While making it to law school is tough, sticking with the programme is no less challenging, the first batch of law students at the Singapore University of Social Sciences (SUSS) found out.
Of the 60 pioneer SUSS law students enrolled last year, seven have dropped out or deferred their studies due to job pressures and family commitments.
The programme, which runs as a four to five-year course, is the only one to offer a full-load law degree with classes at night to cater to working adults.
The SUSS law school - where the average age of students is in the late 30s - was set up in 2016 to address a shortage of lawyers in criminal and family law.
On top of a heavy study load, many of the students have had to juggle work and family while attending night classes.
Professor Leslie Chew, the school's dean and a Senior Counsel, said: "I would be worried if there's no attrition, it would mean our standards are not good enough."
Of the seven who dropped out, two did not meet the minimum grade point average (GPA) to progress to the second year, three withdrew and two deferred for reasons that include work commitments such as being posted overseas.
The programme, which runs as a four to five-year course, is the only one to offer a full-load law degree with classes at night to cater to working adults. The SUSS law school - where the average age of students is in the late 30s - was set up in 2016 to address a shortage of lawyers in criminal and family law.
One of those who deferred is returning next year to continue his studies. All 64 students in the second batch are still in the course.
Students have to hit a GPA of 3 out of 5 in every semester to continue in the course.
But they need a GPA of at least 3.5 upon graduation to qualify as professional lawyers, just like graduates from the two other law schools at National University of Singapore and Singapore Management University.
The students also face financial pressures. In the Juris Doctor (JD) programme, for those already armed with other degrees, students have to pay more than $160,000 in tuition fees in total.
These students do not receive a government subsidy as they would have already enjoyed it while studying at the other local universities.

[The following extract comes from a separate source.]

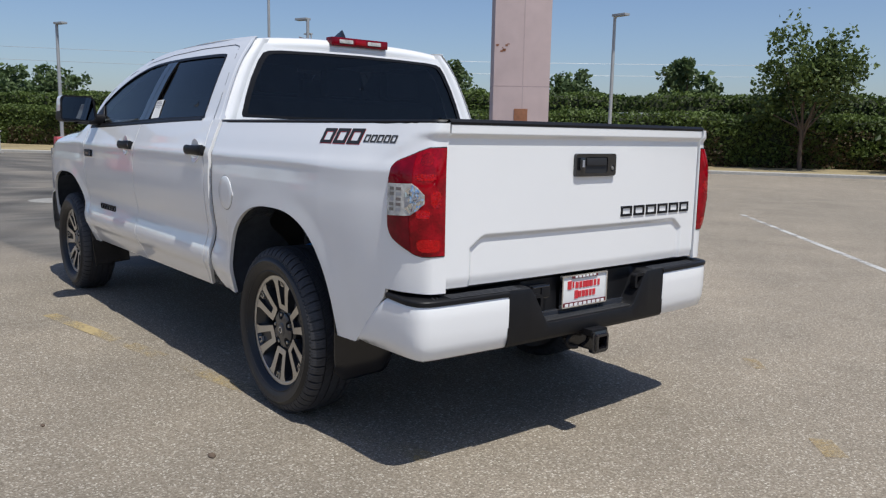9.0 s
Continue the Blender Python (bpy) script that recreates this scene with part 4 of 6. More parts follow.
# fuel flap on the left bed side
ring_o = [(0.497 + 0.088 * math.cos(a), 1.029 + 0.090 * math.sin(a)) for a in np.linspace(0, 2 * math.pi, 48, endpoint=False)]
P = lambda x, z, o: (x, float(side_y(x, z)) + o, z)
rows = [[P(0.497 + (x - 0.497) * k, 1.029 + (z - 1.029) * k, o) for x, z in ring_o] for k, o in ((0.01, 0.0042), (0.5, 0.0042), (0.93, 0.0042), (0.962, 0.003), (0.966, 0.0004))]
flap = part("fuel_flap", Geo().grid(rows, loop_v=True), PAINT, left_bedside, "round white fuel flap", angle=60)
rows = [[P(0.497 + (x - 0.497) * k, 1.029 + (z - 1.029) * k, 0.0008) for x, z in ring_o] for k in (0.965, 0.995)]
part("flap_gap", Geo().grid(rows, loop_v=True), INK, flap)
part("flap_notch", Geo().box((0.410, float(side_y(0.410, 1.029)) + 0.002, 1.029), (0.016, 0.004, 0.02)), PAINT, flap, bevel=0.001)

# bed side decal: bold strokes, then thin ones, as plain slanted bars
for side in (1, -1):
    put = lambda u, w, s=side: ((-0.405 - u) if s > 0 else (-0.925 + u), s * (float(side_y((-0.405 - u) if s > 0 else (-0.925 + u), 1.312 + w)) + 0.0012), 1.312 + w)
    owner = truck
    lean = 0.010

    def decal(a, w, z0, z1, material, o=0.0):
        q = [put(a + (z0 * 0.25), z0), put(a + w + (z0 * 0.25), z0), put(a + w + (z1 * 0.25), z1), put(a + (z1 * 0.25), z1)]
        q = [(x, y + side * o, z) for x, y, z in q]
        g = Geo().add(q, [(0, 1, 2, 3)])
        return part("decal_bar", g, material, owner, "black graphic decal bar" if material is INK else "")

    for a, w, t, z0, z1 in [(0.0 + 0.102 * k, 0.092, 0.022, -0.006, 0.056) for k in range(3)] + [(0.316 + 0.041 * k, 0.034, 0.008, 0.004, 0.033) for k in range(5)]:
        for d_, mt, o in ((0.0025, REDINK if t > 0.01 else GREYINK, 0.0), (0.0, INK, 0.0008)):
            decal(a + d_, w, z0 - d_, z0 + t * 0.6 - d_, mt, o)
            decal(a + d_, w, z1 - t * 0.6 - d_, z1 - d_, mt, o)
            decal(a + d_, t, z0 + t * 0.6 - d_, z1 - t * 0.6 - d_, mt, o)
            decal(a + w - t + d_, t, z0 + t * 0.6 - d_, z1 - t * 0.6 - d_, mt, o)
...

For those who undertake the programme as their first degree, they pay about $39,000 to $46,000 in total, with government subsidies.
Prof Chew said the university is working hard to get more financial aid for students who do not qualify for the government tuition grant.
About half of those in the JD programme fall into this group. "Our fees are not low, and for some of our students who have worked for 20 years, supporting children and are self-funding, it comes as a great sacrifice," said Prof Chew.
From next year, a handful of students can benefit from the Choor Singh Study Award and the Irene Tan Liang Kheng Scholarship Award, made possible by recent donations.
Currently, at least three students are recipients of study awards from the Ministry of Law, which provides $60,000 to $75,000, depending on the course, to Singaporeans who are not eligible for government tuition grants.
But Prof Chew said the law school will work closely with the university's newly set up Advancement Office to source more funding and book prizes, for instance.
Amid concern about young lawyers leaving the industry too soon, he believes his students - many of whom are paralegals or have experience in family or criminal law - will stay the course because they made a deliberate decision to come into law.
He said: "They've invested so much money and their lives. They're not young kids with parents underwriting everything.
"They are the people who always wanted to be a lawyer but couldn't get into NUS... So they have kept their dream.
"I have great respect for my students because these are guys and girls who came the hard way."